ARTIST STATEMENT
Adjusting has been a big part of my work. I draw from my own move to the United States and confronting radically different cultures, languages, and social norms. The built identity obsolesces in the course of immigrating, navigating, and negotiating the unfamiliar and the different.
Figurative painting enables a way to confront lived struggles. I give shape using forms, gestures, objects, and ideas. The human body holds history, memories, and desires. This abyss, a deeply personal and internal topology, shapes both a person\’s expressions and desires. When moving to foreign places, one confronts several struggles in the present: the longing for relevance from an irrelevant past, the longing to competently express thoughts and desires, and the longing for a certain future, no longer imaginable. Further, the individual reckonings cascade down connected paths to collectives, communities, and societies.
Personal locality provides metaphoric vessels and perspectives.

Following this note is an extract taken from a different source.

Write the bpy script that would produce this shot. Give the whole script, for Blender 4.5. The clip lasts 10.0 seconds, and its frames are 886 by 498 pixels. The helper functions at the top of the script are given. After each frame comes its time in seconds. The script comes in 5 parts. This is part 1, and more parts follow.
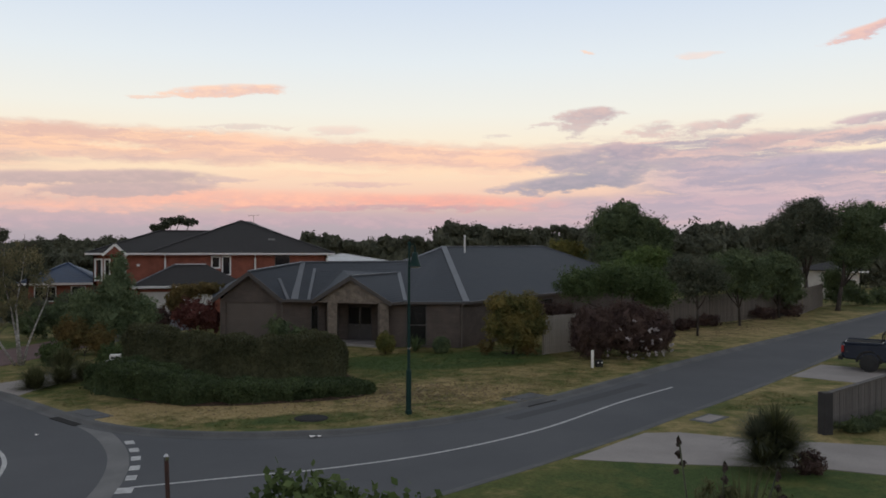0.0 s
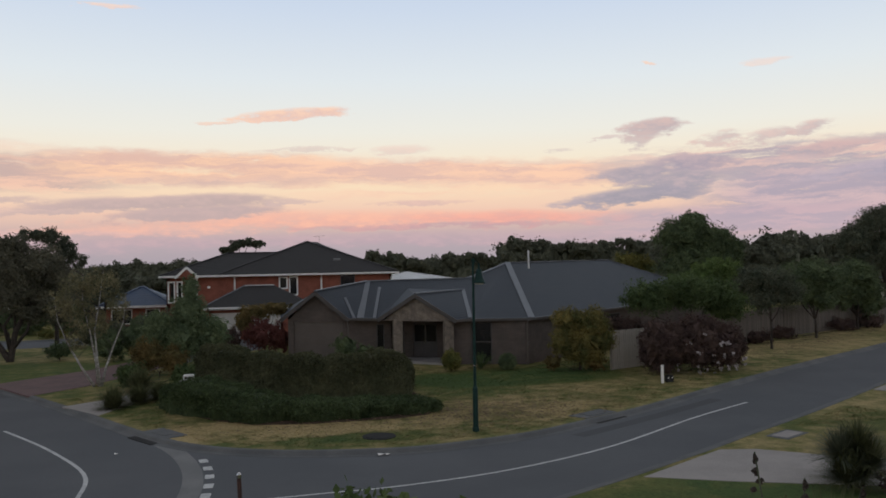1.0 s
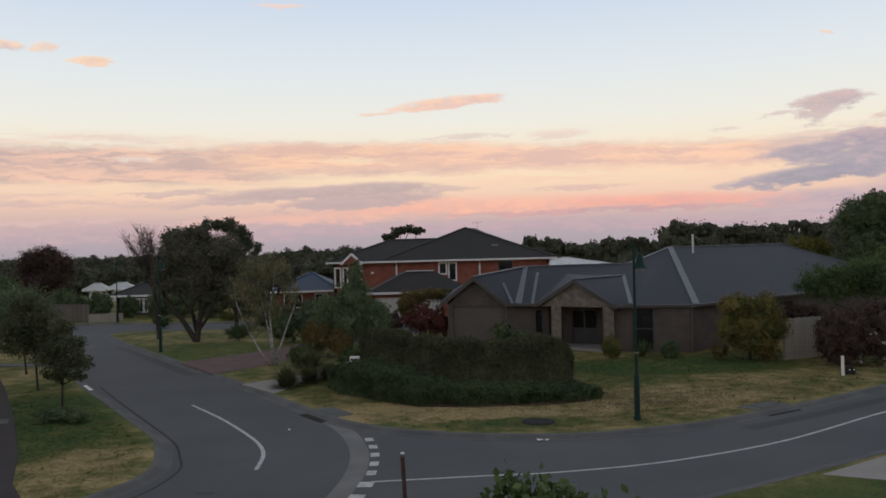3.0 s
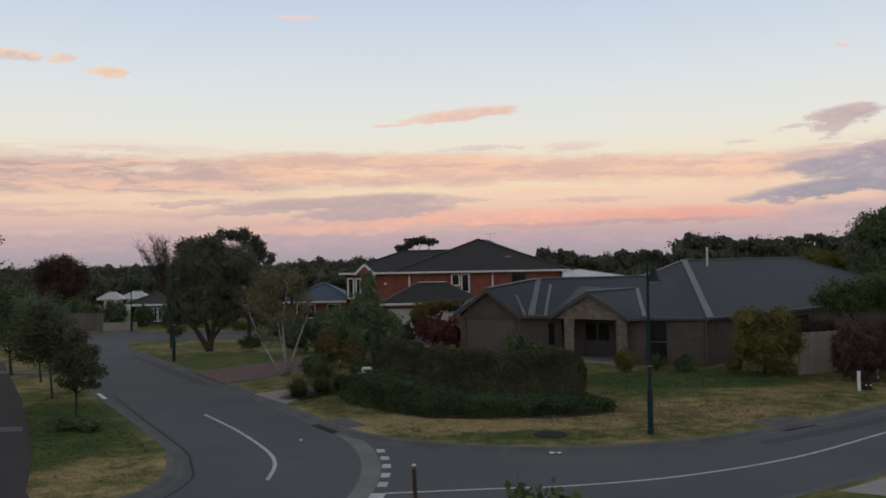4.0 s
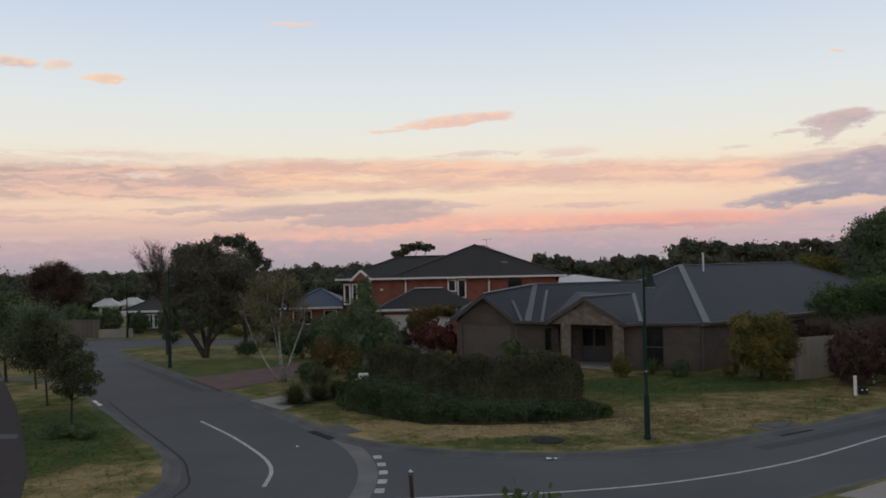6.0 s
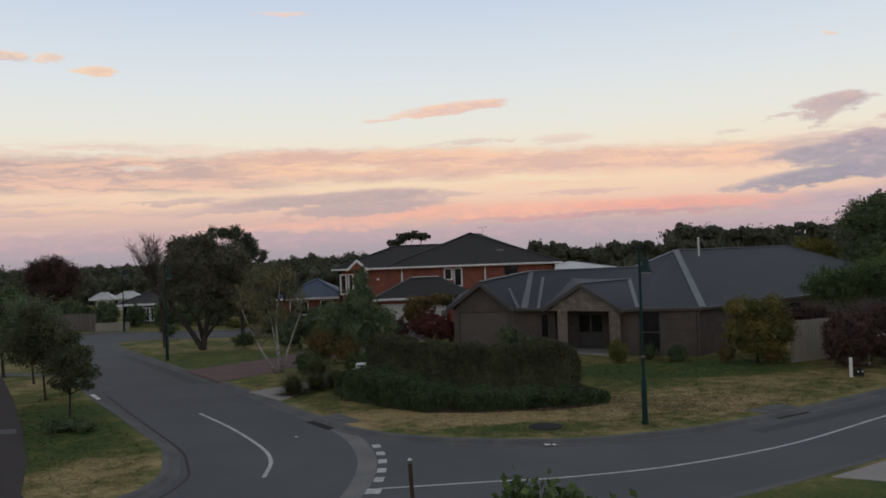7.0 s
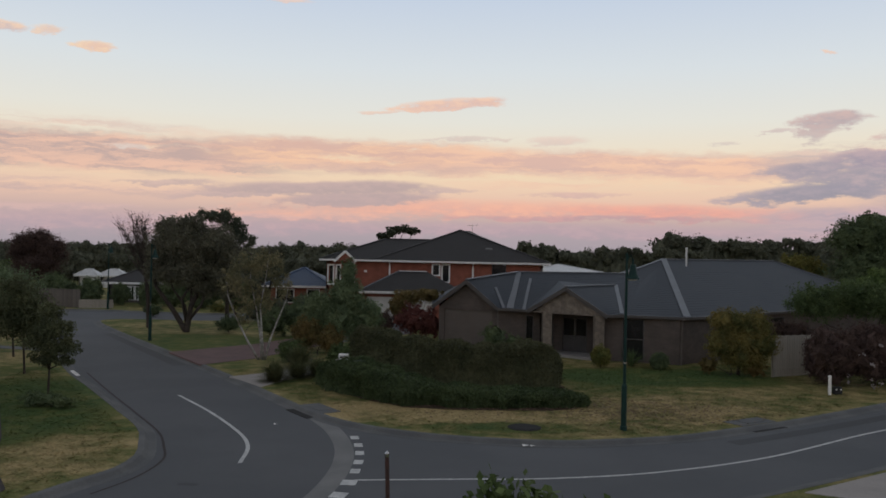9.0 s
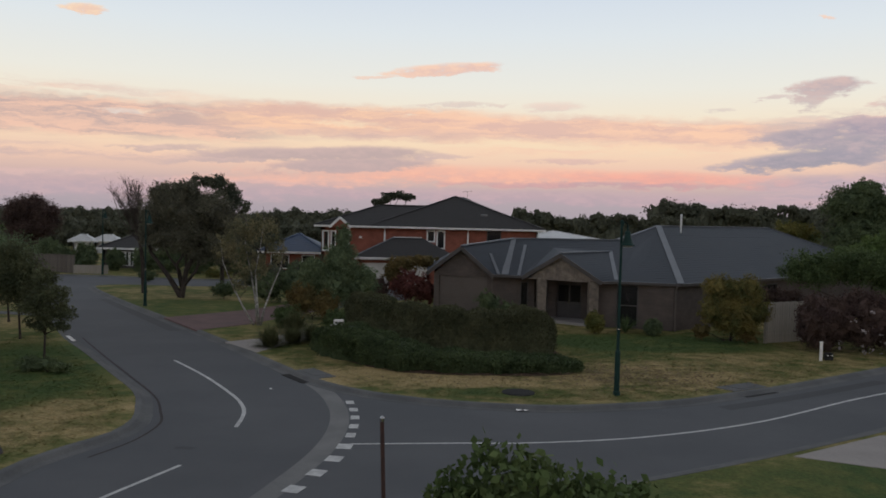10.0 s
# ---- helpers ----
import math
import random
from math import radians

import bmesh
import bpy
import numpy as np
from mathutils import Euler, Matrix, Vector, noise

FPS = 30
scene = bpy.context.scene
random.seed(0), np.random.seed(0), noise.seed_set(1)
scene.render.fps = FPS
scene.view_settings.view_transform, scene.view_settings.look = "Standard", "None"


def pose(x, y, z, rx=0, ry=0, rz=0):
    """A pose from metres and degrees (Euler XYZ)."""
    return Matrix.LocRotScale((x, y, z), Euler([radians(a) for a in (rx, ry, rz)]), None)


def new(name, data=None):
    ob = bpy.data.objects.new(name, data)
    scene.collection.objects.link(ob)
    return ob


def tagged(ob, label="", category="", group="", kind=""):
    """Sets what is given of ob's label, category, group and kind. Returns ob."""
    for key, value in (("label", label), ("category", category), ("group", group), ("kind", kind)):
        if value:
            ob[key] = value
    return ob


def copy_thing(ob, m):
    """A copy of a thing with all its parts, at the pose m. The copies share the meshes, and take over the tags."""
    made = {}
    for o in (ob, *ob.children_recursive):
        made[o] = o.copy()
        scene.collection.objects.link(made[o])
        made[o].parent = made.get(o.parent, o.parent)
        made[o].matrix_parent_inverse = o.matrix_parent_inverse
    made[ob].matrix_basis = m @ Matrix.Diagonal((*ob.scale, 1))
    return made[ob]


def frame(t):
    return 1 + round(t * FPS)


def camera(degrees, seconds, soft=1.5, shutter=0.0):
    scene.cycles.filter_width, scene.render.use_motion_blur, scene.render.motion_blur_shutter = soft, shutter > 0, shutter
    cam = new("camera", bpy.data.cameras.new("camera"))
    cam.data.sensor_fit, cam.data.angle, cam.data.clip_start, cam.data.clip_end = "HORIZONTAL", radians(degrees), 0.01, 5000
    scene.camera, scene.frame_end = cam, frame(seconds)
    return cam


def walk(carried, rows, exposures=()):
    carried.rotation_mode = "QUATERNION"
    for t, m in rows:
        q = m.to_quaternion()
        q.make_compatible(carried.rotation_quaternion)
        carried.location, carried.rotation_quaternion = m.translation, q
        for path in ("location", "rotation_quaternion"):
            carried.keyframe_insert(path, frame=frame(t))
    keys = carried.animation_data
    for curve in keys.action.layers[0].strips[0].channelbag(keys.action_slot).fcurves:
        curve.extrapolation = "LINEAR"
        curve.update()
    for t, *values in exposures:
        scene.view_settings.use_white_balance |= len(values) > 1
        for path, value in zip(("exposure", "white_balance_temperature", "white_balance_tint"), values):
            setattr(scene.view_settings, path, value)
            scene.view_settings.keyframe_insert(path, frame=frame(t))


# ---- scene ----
H = 5.5
cam = camera(57.07, 10.0, soft=1.7)
PATH = [
    (0.0, pose(0, 0, H, 89.625, -0.219, -15.846)),
    (0.5, pose(0, 0, H, 91.023, 0.293, -13.600)),
    (1.0, pose(0, 0, H, 90.832, 1.035, -11.380)),
    (1.2, pose(0, 0, H, 90.451, 1.435, -8.465)),
    (1.5, pose(0, 0, H, 90.231, 2.055, -3.253)),
    (2.0, pose(0, 0, H, 90.335, 1.817, -0.701)),
    (2.2, pose(0, 0, H, 90.160, 1.734, -0.927)),
    (3.3, pose(0, 0, H, 90.054, 1.238, -0.081)),
    (3.5, pose(0, 0, H, 90.070, 1.094, -0.041)),
    (4.0, pose(0, 0, H, 90.869, 1.035, 0.587)),
    (4.5, pose(0, 0, H, 90.402, 0.783, 1.359)),
    (5.0, pose(0, 0, H, 90.340, 0.609, 0.223)),
    (5.5, pose(0, 0, H, 91.078, 0.889, 0.217)),
    (5.7, pose(0, 0, H, 91.325, 1.018, 0.269)),
    (6.8, pose(0, 0, H, 90.617, 1.801, 0.169)),
    (7.0, pose(0, 0, H, 90.459, 2.033, 0.049)),
    (7.5, pose(0, 0, H, 90.570, 1.500, 0.015)),
    (8.0, pose(0, 0, H, 90.551, -0.180, -0.388)),
    (8.5, pose(0, 0, H, 91.804, 1.352, -0.523)),
    (9.0, pose(0, 0, H, 90.168, -1.249, -0.734)),
    (9.2, pose(0, 0, H, 89.048, 0.778, -0.687)),
    (9.3, pose(0, 0, H, 88.693, 1.759, -0.576)),
    (9.5, pose(0, 0, H, 88.281, 1.928, -0.503)),
    (9.7, pose(0, 0, H, 87.340, -1.008, -0.396)),
    (9.8, pose(0, 0, H, 87.229, -1.965, -0.572)),
    (10.0, pose(0, 0, H, 87.803, -1.383, -1.081)),
]
# the clip's automatic exposure drifts a little
walk(cam, PATH, [(0.0, 0.1), (1.0, 0.03), (2.0, 0.04), (3.5, 0.03), (4.0, -0.06), (5.0, 0.0), (5.5, -0.01), (8.0, -0.05), (8.5, 0.0), (9.0, -0.1), (10.0, 0.0)])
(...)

Locally found nature, ephemera, and culture provide rich sources of relevant meaning. Trees, houseplants, weeds, and tumbleweeds represent the native or the immigrant, the rooted and unrooted. Instead of collecting objects, I photograph performances by these subjects and translate these performances into drawings and paintings.

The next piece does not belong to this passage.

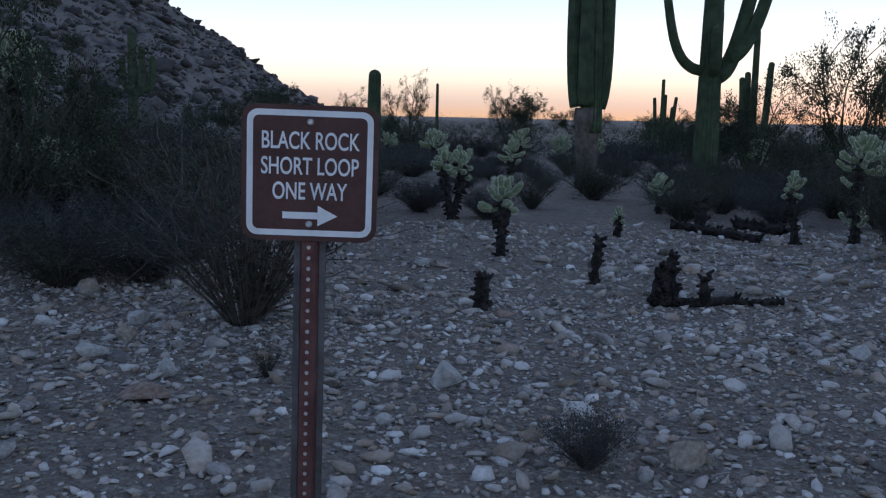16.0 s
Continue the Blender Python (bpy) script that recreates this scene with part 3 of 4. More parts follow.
def stump(x, y, h, rad, label, seed):
    r = np.random.default_rng(seed)
    root = tagged(new("dead_cholla_stump"), label, "dead cactus", "dead cholla stumps")
    n = 9
    t = np.linspace(0, 1, n)
    pts = np.stack([0.1 * h * t * np.sin(seed), 0.08 * h * t * np.cos(seed), -0.03 + t * (h + 0.03)], 1)
    s = Soup()
    s.tube(pts, rad * (1 + 0.16 * r.normal(size=n)) * (1.15 - 0.4 * t), 9)
    for _ in range(26):
        i = r.integers(1, n)
        a = r.uniform(0, 6.283)
        d = np.array([math.cos(a), math.sin(a), r.uniform(-0.2, 0.9)])
        s.tube([pts[i] + d * rad * 0.4, pts[i] + d * rad * r.uniform(1.2, 1.8)], [rad * 0.45, rad * 0.22], 5)
    part("stem", s.mesh("stem", True), M_DEAD, root, kind="stuff")
    root.matrix_world = at(x, y)
    return root


def flat_plate(w, h, r, t, bolt=False):
    """Upright plate with rounded corners, its face towards -y."""
    pts = []
    for cx, cz, a0 in ((w / 2 - r, h / 2 - r, 0), (-w / 2 + r, h / 2 - r, 90), (-w / 2 + r, -h / 2 + r, 180), (w / 2 - r, -h / 2 + r, 270)):
        for k in range(7):
            a = radians(a0 + k * 15)
            pts.append((cx + r * math.cos(a), cz + r * math.sin(a)))
    n = len(pts)
    s = Soup()
    s.add([(x, 0, z) for x, z in pts] + [(x, t, z) for x, z in pts], [tuple(range(n))[::-1], tuple(range(n, 2 * n))] + [(i, (i + 1) % n, n + (i + 1) % n, n + i) for i in range(n)])
    return s, pts


def u_post(lo, hi, bend=None):
    """Flanged channel post with a row of punched holes: web towards -y. Returns post and hole meshes."""
    prof = [(-0.038, 0.030), (-0.038, 0.026), (-0.022, 0.026), (-0.016, 0.0), (0.016, 0.0), (0.022, 0.026), (0.038, 0.026), (0.038, 0.030), (0.019, 0.030), (0.013, 0.004), (-0.013, 0.004), (-0.019, 0.030)]
    zs = np.linspace(lo, hi, 25)
    s = Soup()
    n = len(prof)
    v = []
    for z in zs:
        ox = bend(z) if bend else 0.0
        v += [(x + ox, y, z) for x, y in prof]
    f = [(i * n + j, i * n + (j + 1) % n, (i + 1) * n + (j + 1) % n, (i + 1) * n + j) for i in range(len(zs) - 1) for j in range(n)]
    f += [tuple((len(zs) - 1) * n + j for j in range(n))]
    s.add(v, f)
    return s.mesh("post")


def hole_mesh():
    s = Soup()
    a = np.arange(8) * math.pi / 4
    s.add([(0.0048 * math.cos(q), -0.0012, 0.0048 * math.sin(q)) for q in a] + [(0.0048 * math.cos(q), 0.001, 0.0048 * math.sin(q)) for q in a],
          [tuple(range(8))] + [(i, (i + 1) % 8, 8 + (i + 1) % 8, 8 + i) for i in range(8)])
    return s.mesh("hole")


def letters(text, size, squeeze, mat, parent, x, z, y):
    cu = bpy.data.curves.new("letters", "FONT")
    cu.body, cu.size, cu.align_x, cu.extrude, cu.offset = text, size, "CENTER", 0.0006, size * 0.012
    tmp = bpy.data.objects.new("letters_tmp", cu)
    scene.collection.objects.link(tmp)
    bpy.context.view_layer.update()
    me = bpy.data.meshes.new_from_object(tmp.evaluated_get(bpy.context.evaluated_depsgraph_get()))
    bpy.data.objects.remove(tmp)
    me.name = "lettering"
    ob = part("lettering", me, mat, parent, "white sign lettering " + text.lower())
    ob.matrix_basis = Matrix.LocRotScale((x, y, z), Euler((radians(90), 0, 0)), Vector((squeeze, 1, 1)))
    return ob

# ---- saguaros ----
saguaro(13.58, 38.4, [
    ((0.02, 0, 1.2), (0.02, 0, 2.6), (-0.02, 0, 4.2), (-0.08, 0, 5.58), 0.24, 0.15),
    ((-0.22, 0.02, 1.75), (-0.36, 0, 2.3), (-0.40, 0, 3.6), (-0.35, 0, 4.97), 0.18, 0.13),
    ((0.20, 0.03, 1.75), (0.40, 0, 2.2), (0.32, 0, 3.6), (0.38, 0, 5.08), 0.19, 0.135),
    ((-0.05, -0.2, 1.8), (-0.12, -0.32, 2.3), (-0.12, -0.3, 3.0), (-0.12, -0.28, 3.9), 0.17, 0.13),
    ((0.12, 0.22, 1.8), (0.15, 0.34, 2.3), (0.14, 0.3, 3.2), (0.14, 0.28, 4.3), 0.17, 0.13),
], "tall dark green saguaro with arms pressed close to its trunk", (1.72, 0.21, 0.27), 3, "saguaros")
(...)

A giant tumbleweed blew onto campus on a windy day. I had never seen one in person. I brought it in my studio and immersed myself in its realities. A still performance was given and made into a painting.
My creative practice provides space to consider our bodies, hereness, where one belongs, and where true home might be.
ABOUT THE ARTIST
Jee Hwang holds an MFA from Pratt Institute and a BFA from Salisbury University, and has exhibited widely across the U.S. and internationally, including Seoul. Her honors include the Emma Bee Bernstein Fellowship from A.I.R. Gallery, the Silver Award from the Salina Art Center Biennial, and a semi-finalist recognition for the Bethesda Painting Award. Hwang has completed residencies at Vermont Studio Center, MASS MoCA, and the Wassaic Project, among others. She is the Duisterhof Endowed Professor of Painting at Grand Valley State University and is represented by Accola Griefen Gallery in Brooklyn, NY.